Lorenz Caffier, Innenminister von Mecklenburg-Vorpommern, hat seine Forderung nach einem Verbot der NPD bekräftigt. Es sei offensichtlich, dass die Partei und Vertreter aus den sogenannten Kameradschaften immer aggressiver agieren würden. Bei einem neuen Anlauf müssten Fehler aus dem ersten Verbotsverfahren unbedingt ausgeschlossen werden.

Lorenz Caffier im Gespräch mit Jochen Spengler |
    O-Ton: Klar ist, die NPD ist verfassungswidrig und wir müssen noch mal alles überprüfen, ob wir nicht doch zu einem Verbotsverfahren erfolgreich kommen könnten.

    O-Ton: Ich bin nach wie vor davon überzeugt, dass das Material, was gegen die NPD vorliegt, den eindeutigen verfassungsfeindlichen Charakter nachweist und dass es auch dem Verhältnismäßigkeitsgrundsatz entsprechen würde, eine solche Partei zu verbieten.

    O-Ton: Kein Zweifel besteht, dass die NPD verfassungsfeindlich ist, aber wir müssen auch darauf hinweisen, dass aus der Verfassungsfeindlichkeit nicht automatisch das Verbot folgt.

    Jochen Spengler: Das waren Stimmen der Innenminister der Länder zu einem möglichen NPD-Verbot, die Stimmen der Innenminister aus Niedersachsen, aus Bayern, aus Berlin und aus Hessen. Ein erster Versuch, die Partei verbieten zu lassen, war vor fünf Jahren gescheitert. Das Bundesverfassungsgericht hatte moniert, dass die NPD mit V-Leuten des Verfassungsschutzes durchsetzt sei. SPD-Politiker fordern einen neuen Anlauf schon lange und nach dem Mordversuch an Passaus Polizeichef Alois Mannichl schwenken auch Unionspolitiker um - Bayerns Ministerpräsident Seehofer etwa oder die Regierungschefs von Sachsen-Anhalt und Thüringen. Der einzige Innenminister der CDU, der ein NPD-Verbot schon lange fordert, amtiert in Mecklenburg-Vorpommern, wo ihm im Landtag die NPD gegenübersitzt. Er heißt Lorenz Caffier und er ist jetzt am Telefon. Guten Morgen, Herr Caffier.

    Lorenz Caffier: Schönen guten Morgen.

    Spengler: Herr Caffier, hätte ein NPD-Verbot ein Attentat wie das von Passau verhindert?

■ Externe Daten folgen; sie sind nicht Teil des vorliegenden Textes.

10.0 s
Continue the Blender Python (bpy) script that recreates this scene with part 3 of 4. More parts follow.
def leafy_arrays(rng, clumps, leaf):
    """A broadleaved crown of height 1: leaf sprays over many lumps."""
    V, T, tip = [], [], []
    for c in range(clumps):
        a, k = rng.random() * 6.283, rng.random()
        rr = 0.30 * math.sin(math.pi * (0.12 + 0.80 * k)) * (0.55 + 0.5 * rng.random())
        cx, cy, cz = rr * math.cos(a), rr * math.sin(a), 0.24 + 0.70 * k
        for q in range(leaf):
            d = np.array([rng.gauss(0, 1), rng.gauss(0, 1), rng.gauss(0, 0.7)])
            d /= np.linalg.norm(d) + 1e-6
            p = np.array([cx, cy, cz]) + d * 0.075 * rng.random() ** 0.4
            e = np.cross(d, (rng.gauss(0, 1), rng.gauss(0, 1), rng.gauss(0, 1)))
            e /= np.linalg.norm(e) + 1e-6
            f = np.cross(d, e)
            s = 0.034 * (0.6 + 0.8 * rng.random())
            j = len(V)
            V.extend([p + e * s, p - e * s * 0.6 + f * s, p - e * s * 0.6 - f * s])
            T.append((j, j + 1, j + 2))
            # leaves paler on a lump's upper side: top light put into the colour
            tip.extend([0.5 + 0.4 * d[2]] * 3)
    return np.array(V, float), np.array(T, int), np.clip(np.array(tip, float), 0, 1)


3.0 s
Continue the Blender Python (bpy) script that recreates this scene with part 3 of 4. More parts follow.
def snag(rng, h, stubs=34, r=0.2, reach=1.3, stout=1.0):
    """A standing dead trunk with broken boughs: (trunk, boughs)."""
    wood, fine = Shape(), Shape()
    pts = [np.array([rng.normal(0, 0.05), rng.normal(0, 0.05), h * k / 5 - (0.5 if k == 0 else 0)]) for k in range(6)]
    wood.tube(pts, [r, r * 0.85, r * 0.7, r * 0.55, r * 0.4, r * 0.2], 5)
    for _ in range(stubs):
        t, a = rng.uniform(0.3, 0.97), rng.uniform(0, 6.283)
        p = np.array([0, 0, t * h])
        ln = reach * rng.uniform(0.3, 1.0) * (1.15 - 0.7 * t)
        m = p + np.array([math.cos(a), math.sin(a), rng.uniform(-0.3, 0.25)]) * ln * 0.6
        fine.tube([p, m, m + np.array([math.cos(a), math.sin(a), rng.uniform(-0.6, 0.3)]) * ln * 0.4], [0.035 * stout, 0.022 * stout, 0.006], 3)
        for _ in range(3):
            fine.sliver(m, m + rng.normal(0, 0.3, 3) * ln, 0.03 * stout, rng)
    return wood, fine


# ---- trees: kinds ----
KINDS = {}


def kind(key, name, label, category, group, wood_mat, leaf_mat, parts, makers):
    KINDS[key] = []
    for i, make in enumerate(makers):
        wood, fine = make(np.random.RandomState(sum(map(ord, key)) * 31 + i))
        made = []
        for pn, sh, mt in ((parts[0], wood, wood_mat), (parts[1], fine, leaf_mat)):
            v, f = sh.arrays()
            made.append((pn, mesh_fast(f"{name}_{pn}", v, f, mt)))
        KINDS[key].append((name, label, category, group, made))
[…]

    Caffier: Das kann man so pauschal nicht beurteilen, aber auf jeden Fall stellen wir fest, dass die Aggressivität zunimmt, mit der insbesondere Vertreter aus den Kameradschaften, die ja sehr eng mit der NPD verbunden sind, immer offensiver und aggressiver auftreten, und zumindest solche Verknüpfungen von NPD und Kameradschaften wären natürlich durch ein Verbot auch auszuschließen.

    Spengler: Warum wollen Sie überhaupt ein Verbot?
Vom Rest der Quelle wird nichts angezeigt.